J’ajoute que certains postes sont notoirement en sous-effectif. Dans des pays où l’état civil est défaillant, nos compatriotes voient alors leurs droits violés, et le phénomène risque de s’amplifier.
Bien sûr, il faut réformer notre réseau, mais en y appliquant la politique de simplification qui a été mise en place en France. Je pense là, en particulier, aux passeports : en France, ceux-ci vont pouvoir être renouvelés par voie électronique ; j’espère que cela sera également possible à l’étranger. Sinon, la rationalisation se traduira, pour les Français de l’étranger, par une situation kafkaïenne !
J’ai aussi quelques inquiétudes concernant les visas biométriques, qui seront mis en place l’an prochain pour les ressortissants de la Chine, de l’Inde, de la Russie et de l’Ukraine. Un délai de quarante-huit heures a été évoqué, mais comment cela sera-t-il possible si les habitants de ces pays doivent systématiquement se déplacer vers leur capitale ? L’attractivité de la France ne va-t-elle se trouver ainsi mise en cause ?

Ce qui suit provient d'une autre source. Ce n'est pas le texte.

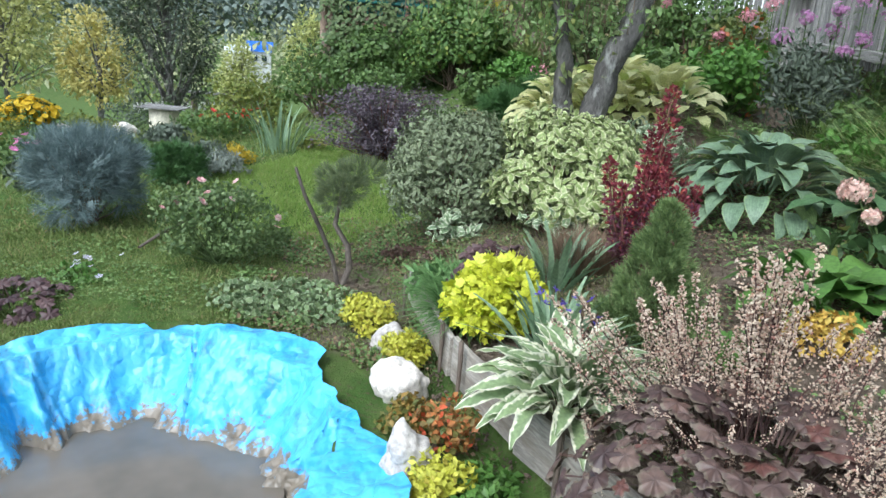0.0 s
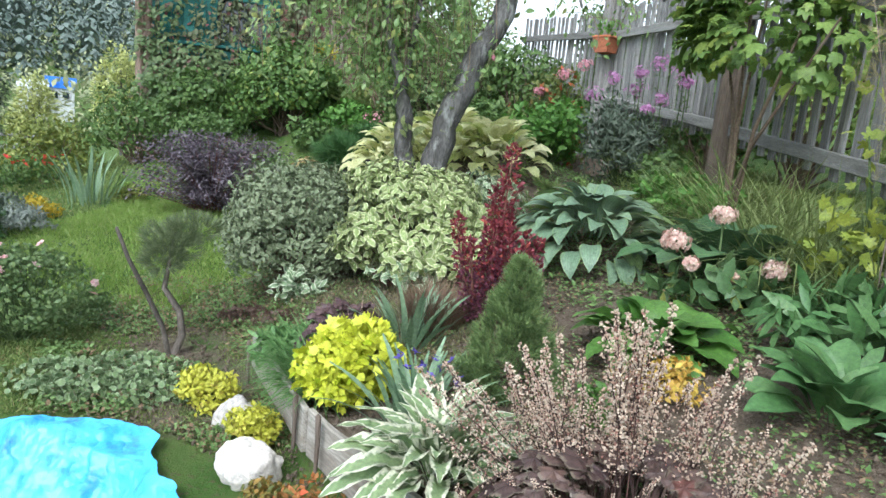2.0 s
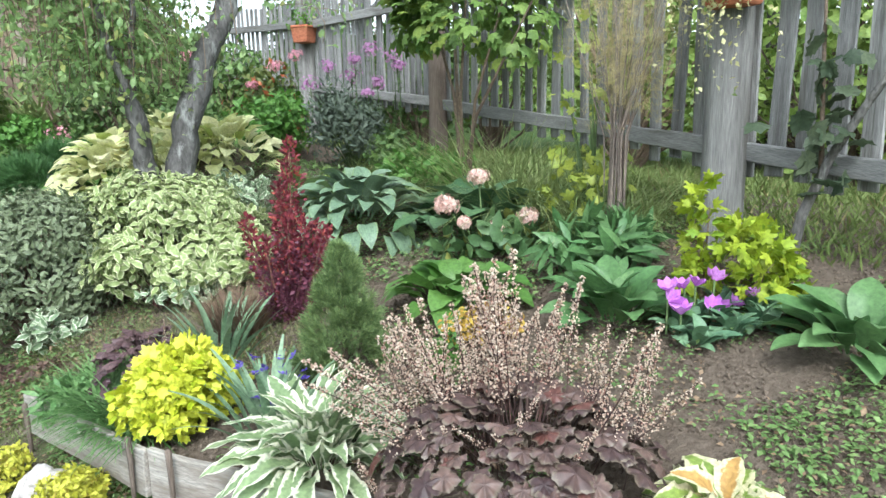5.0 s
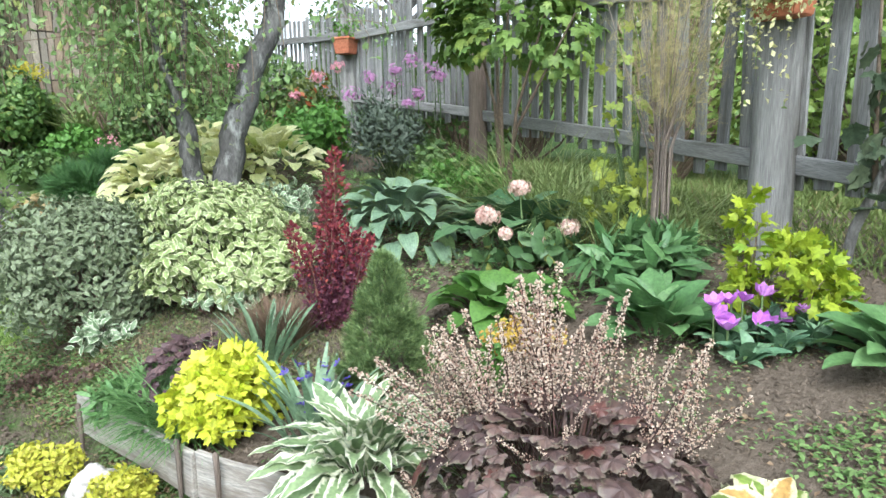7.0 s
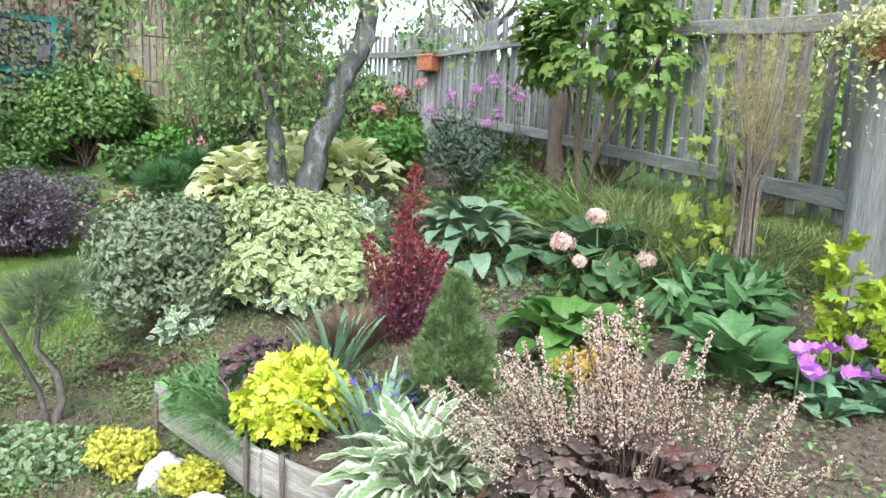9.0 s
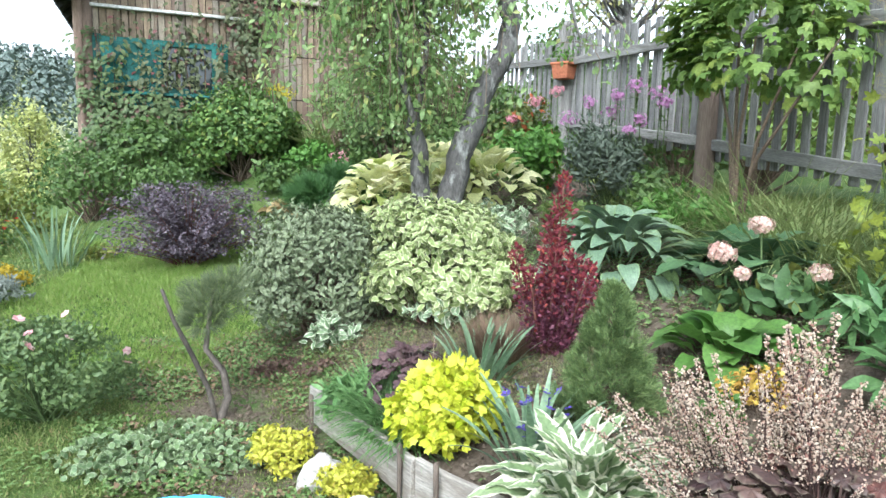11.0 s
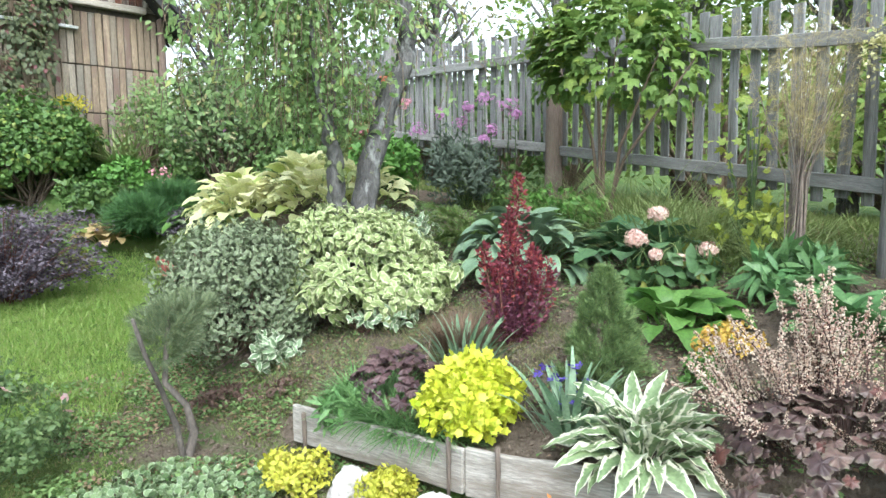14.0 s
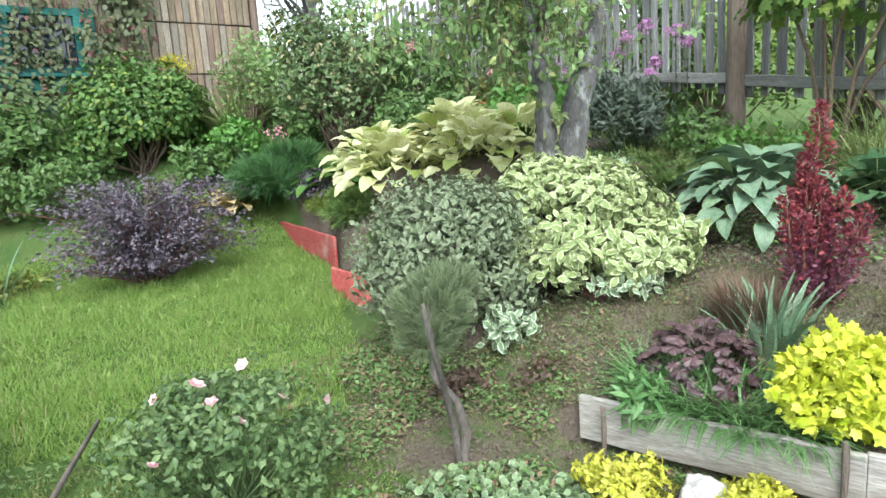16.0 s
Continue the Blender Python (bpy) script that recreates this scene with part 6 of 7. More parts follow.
bush("garden_shrub", "low leafy shrub below the house wall", (-0.9, 10.2), 0.7, 0.5, 0.8, oval2, 0.07, 1500, mid_green, 22, twig)
bush("garden_shrub", "bright yellow-green low plant at the lawn's end", (-0.1, 8.9), 0.35, 0.3, 0.4, oval2, 0.05, 700, yel_green, 12, twig)
bush("garden_shrub", "yellow-green low plant by the iris", (-1.6, 8.4), 0.24, 0.2, 0.26, oval2, 0.05, 360, yel_green, 10, twig)
t = bush("peony_patch", "loose plants with bright pink blossoms", (-4.5, 7.2), 0.5, 0.5, 0.3, oval2, 0.07, 900, mid_green, 18, green_stem, category="perennial")
hot = leaf_mat("hot_pink_petal", (0.75, 0.2, 0.5), (0.85, 0.35, 0.62), rough=0.6)
for k in range(14):
    flowers(t, [(rng.uniform(-0.5, 0.5), rng.uniform(-0.5, 0.2), rng.uniform(0.25, 0.45))], double, 0.05, hot, label="bright pink blossom")
t = rosette("coral_bells", "dark plum coral bells at the pond", (-2.25, 3.5), 50, round_leaf, 12, 80, 0.2, (0.8, 1.2), "coral bells")
sv = leaf_mat("violet_pale_petal", (0.5, 0.48, 0.7), (0.75, 0.72, 0.82), rough=0.6)
t = bush("pansy", "low pansies with pale violet blossoms", (-2.1, 3.95), 0.25, 0.2, 0.1, oval2, 0.035, 260, lush_mat, 8, green_stem, category="perennial")
for k in range(9):
    flowers(t, [(rng.uniform(-0.22, 0.22), rng.uniform(-0.18, 0.18), rng.uniform(0.08, 0.14))], star, 0.024, sv, label="pale violet blossom")
bush("yellow_perennial", "yellow autumn perennial beside the blue pine", (-3.2, 4.3), 0.22, 0.2, 0.3, slim, 0.08, 300, leaf_mat("dry_yellow_leaf", (0.4, 0.33, 0.05), (0.5, 0.42, 0.1), rough=0.6), 8, green_stem, category="perennial")
t = thing("fallen_branch", (-1.92, 4.82, 0.17), "long pale dry branch lying on the grass", "branch")
part("branch", tubes("branch", [(np.array([(-0.03, -0.42, -0.03), (0.0, 0.0, 0.0), (0.27, 0.47, 0.09)]), [0.009, 0.014, 0.01])], straw, 6, 0.1), t)
patch = leaf_mat("ground_ivy_leaf", (0.11, 0.18, 0.075), (0.22, 0.3, 0.14), (0.34, 0.4, 0.26), 0.12, 0.55, 0.15)
bush("ground_cover", "mat of small pale variegated ground ivy", (-0.85, 3.78), 0.5, 0.38, 0.12, round_t, 0.034, 1500, patch, 30, green_stem, category="perennial", fill=0.3)
bush("ground_cover", "thin mat of pale ground ivy", (-0.5, 3.6), 0.26, 0.22, 0.1, round_t, 0.032, 600, patch, 16, green_stem, category="perennial", fill=0.34)
heath = leaf_mat("reddish_sedum_leaf", (0.1, 0.06, 0.05), (0.2, 0.13, 0.1), rough=0.6)
bush("stonecrop", "low reddish stonecrop cushion", (-0.1, 4.55), 0.2, 0.14, 0.14, oval2, 0.03, 420, heath, 10, green_stem, category="perennial")
bush("stonecrop", "low grey-brown stonecrop cushion", (0.12, 4.2), 0.2, 0.14, 0.12, oval2, 0.03, 380, heath, 10, green_stem, category="perennial")

# well with a board lid
concrete = stuff_mat("cream_concrete", (0.56, 0.53, 0.42), (0.68, 0.65, 0.54), 4, 0.85, 0.3, 30)
wx, wy = -6.15, 14.5
wz = gzf(wx, wy) - 0.02
t = thing("well", (wx, wy, wz), "cream concrete well ring under a grey board lid", "well")
bm = bmesh.new()
bmesh.ops.create_cone(bm, cap_ends=True, segments=40, radius1=0.3, radius2=0.3, depth=0.6, matrix=Matrix.Translation((0, 0, 0.28)))
bmesh.ops.bevel(bm, geom=[e for e in bm.edges if e.calc_face_angle(0) > 1], offset=0.02, segments=2, affect="EDGES")
me = bpy.data.meshes.new("ring")
bm.to_mesh(me)
bm.free()
for p in me.polygons:
    p.use_smooth = abs(p.normal.z) < 0.5
me.materials.append(concrete)
part("ring", me, t)
for k in range(5):
    part("lid_board", block("lid_board", (0.86, 0.16, 0.03), old_wood, 0.005, (0, -0.34 + 0.17 * k, 0.6), 1, 0.008, 4, k), t, rot=(0, 0.03, 0.1))

# ---- creepers and bushes at the house ----
creep = leaf_mat("creeper_leaf", (0.075, 0.125, 0.05), (0.17, 0.23, 0.09), rough=0.5, glow=0.3, third=(0.15, 0.09, 0.07))
creep_red = leaf_mat("reddish_creeper_leaf", (0.085, 0.11, 0.055), (0.17, 0.19, 0.09), rough=0.5, glow=0.3, third=(0.2, 0.08, 0.08))


def creeper(label, x0, x1, z0, z1, n, mat, deep=0.25, thin=0.0):
    base = HB + HD * ((x0 + x1) / 2)
    t = thing("creeper", (base.x, base.y, 0), label, "climbing plant", "creepers on the house")
    t.rotation_euler = (0, 0, H_ANG)
    hw, hh = (x1 - x0) / 2, (z1 - z0) / 2
    k = 26
    c = np.stack([rng.uniform(-hw, hw, k), -rng.uniform(0.06, deep, k), rng.uniform(z0, z1, k)], -1)
    i = rng.integers(0, k, n)
    v = sphere(n)
    p = c[i] + v * np.array((min(hw * 0.6, 0.35), deep * 0.6, min(hh * 0.5, 0.4))) * rng.uniform(0.3, 1, n)[:, None] ** 0.5
    p[:, 1] = np.minimum(p[:, 1], -0.03)
    part("foliage", scatter("foliage", leaf_t(3, 0.45, 0.7, 0.2, 0.3), p, v * 0.6 + (0, -0.3, -0.6), v * 0.5 + (0, -1, 0.4), 0.085 * rng.uniform(0.6, 1.2, n), mat), t, kind="stuff")
    L = []
    for q in range(9):
        xx = rng.uniform(-hw, hw) * 0.8
        L.append((np.array([(xx, -0.05, z0 - 0.6), (xx + rng.normal() * 0.1, -0.05, (z0 + z1) / 2), (xx + rng.normal() * 0.15, -0.05, z1)]), [0.012, 0.009, 0.004]))
    part("vinework", tubes("vinework", L, twig, 5), t, kind="stuff")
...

Depuis cette année, le développement international est intégré à la mission « Action extérieure de l’État ». C’est une bonne réforme, mais le périmètre de cette mission devrait inclure véritablement l’ensemble de ses aspects, ce qui permettrait de mettre totalement fin aux éventuels doublons.
La Cour des comptes a mis en évidence, en juin 2013, dans une note sur le budget des affaires étrangères, qu’une trop forte baisse du nombre d’emplois avait des effets négatifs, conduisant à un gonflement des frais de fonctionnement dans la mesure où le travail devant malgré tout être fait. J’ai l’impression que les conclusions de cette note n’ont pas toutes été tirées dans le budget tel qu’il nous est présenté.
Cela étant dit, monsieur le secrétaire d’État, compte tenu de nos ambitions, vous pouvez compter sur le Parlement, en particulier sur le Sénat, pour se battre à vos côtés et défendre ce budget.